How many times while trying out forest journaling have you experienced a sense of deja vu? Every time you pick up a fallen leaf and try to identify it or see if it fits well within the structure of your journal page, do you get flashes of what you had been doing all along since childhood, except that it didn't have such a fancy name back then? Let's explore every time you have actually done forest journaling in various aspects without knowing that you have been forest journaling.
Let's start from the very beginning, remember when you were asked to pick up dried leaves, all in different shapes and sizes, so that you could draw them as a stencil and make art? Today, these leafy stencils are an essential part of journaling, which is then filled in with words, patterns, fabrics, and more.
Moreover, remember how you used to keep these leaves underneath a page and shade over them to get different textures? This forms a basic method of deriving different base textures for your journal page. Sometimes, hand-printed papers are also made using this method.
Another very popular use of these leaves was when the leaves as a whole were dipped in different colours and used as a stamp.

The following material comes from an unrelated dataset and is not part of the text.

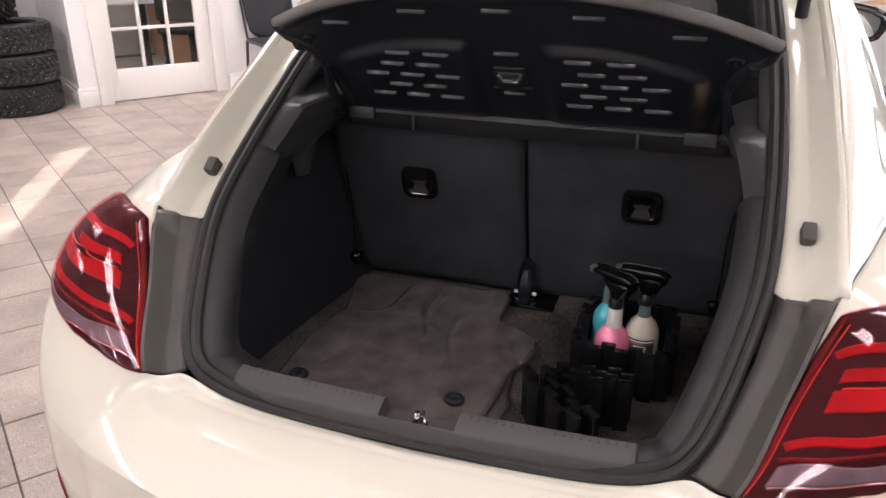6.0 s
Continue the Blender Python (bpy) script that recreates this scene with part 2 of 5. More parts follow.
def quarter(s, t, off=0.0):
    """A point of the rear quarter: s runs 0..9 from the middle to the side, t 0..1 from the upper edge to the lower."""
    s, t = np.broadcast_arrays(np.asarray(s, float), np.asarray(t, float))

    def at(s, t):
        i, c, f = spline(EDGE_IN, s), spline(EDGE_OUT, s), spline(FULL, s)
        k = np.concatenate([c[..., :2], i[..., 2:]], -1)
        k = (i + c) / 2 + (k - (i + c) / 2) * f
        th = (t * math.pi / 2)[..., None]
        p = (i + c - k) + (k - c) * np.cos(th) + (k - i) * np.sin(th)
        # straight along the foot of the lamp, and a flange up to the seal in the corner
        near = np.where((s > 2) & (s < 3), 1.0, 0.0)[..., None] * (1 - smooth(0.0, 0.6, t))[..., None]
        f2 = np.clip(s - 2, 0, 1)[..., None]
        line = np.array(EDGE_IN[2]) + (np.array(EDGE_IN[3]) - np.array(EDGE_IN[2])) * f2
        p = p + near * (line - i)
        p[..., 2] += 0.025 * np.exp(-(((s - 2.02) / 0.48) ** 2)) * (1 - smooth(0.0, 0.10, t)) + 0.005 * np.exp(-(((s - 1.0) / 0.6) ** 2)) * (1 - smooth(0.0, 0.06, t))
        # over the ledge under the tailgate: a low crown, a shallow step and a groove beside the seal
        w = 1 - smooth(2.15, 2.95, s)
        kink = 0.44 - 0.34 * smooth(1.75, 2.75, s)
        rise = 0.007 * smooth(0.0, 0.10, t) + 0.012 * np.clip(t / kink, 0, 1)
        fall = 0.019 * (1 - np.clip((t - kink) / (1 - kink), 0, 1))
        blend = smooth(kink - 0.035, kink + 0.035, t)
        groove = -0.0022 * np.exp(-(((t - 0.13) / 0.025) ** 2))
        p[..., 2] += w * (rise * (1 - blend) + fall * blend + groove)
        return p

    p = at(s, t)
    if off:
        e = 0.004
        n = np.cross(at(s + e, t) - at(s - e, t), at(s, t + e) - at(s, t - e))
        n /= np.linalg.norm(n, axis=-1, keepdims=True) + 1e-12
        n *= np.where(n[..., :1] * (p[..., :1]) + n[..., 1:2] * (p[..., 1:2] - 0.9) + 0.3 * n[..., 2:] < 0, -1, 1)
        p = p + n * off
    return p


def mirrored(p, side):
    q = np.array(p, float)
    q[..., 0] *= side
    return q


BUMPER_Z0 = 0.17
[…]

Colourful, vibrant, and of different shapes and sizes, these gave a pop-colour look to scrapbooks, pages, and now journals.
Sometimes, multi-colour flowers were thrown in boiling water to extract the colours out of them and use them for painting. This process of eco-printing is now a very popular art and even finds practical usage outside a journal in the fashion industry and on the walls of art galleries.
Do you remember picking up fresh leaves, albeit ones which were fallen on the ground, painting on them, and writing personalised notes? Yes, leaves themselves can become the canvas at times and hold emotions and colours.
All these have been existing through activities at home or group activities during school art classes for a long time. And today, they get a transformed face through the arrival of the term forest journaling.
While forest journaling, in the truest sense of the term, includes scientific and statistical pursuits as well, one cannot deny that its very base, the collection of flora and fauna, has been a very popular and integral part of art and contemporary creative journaling.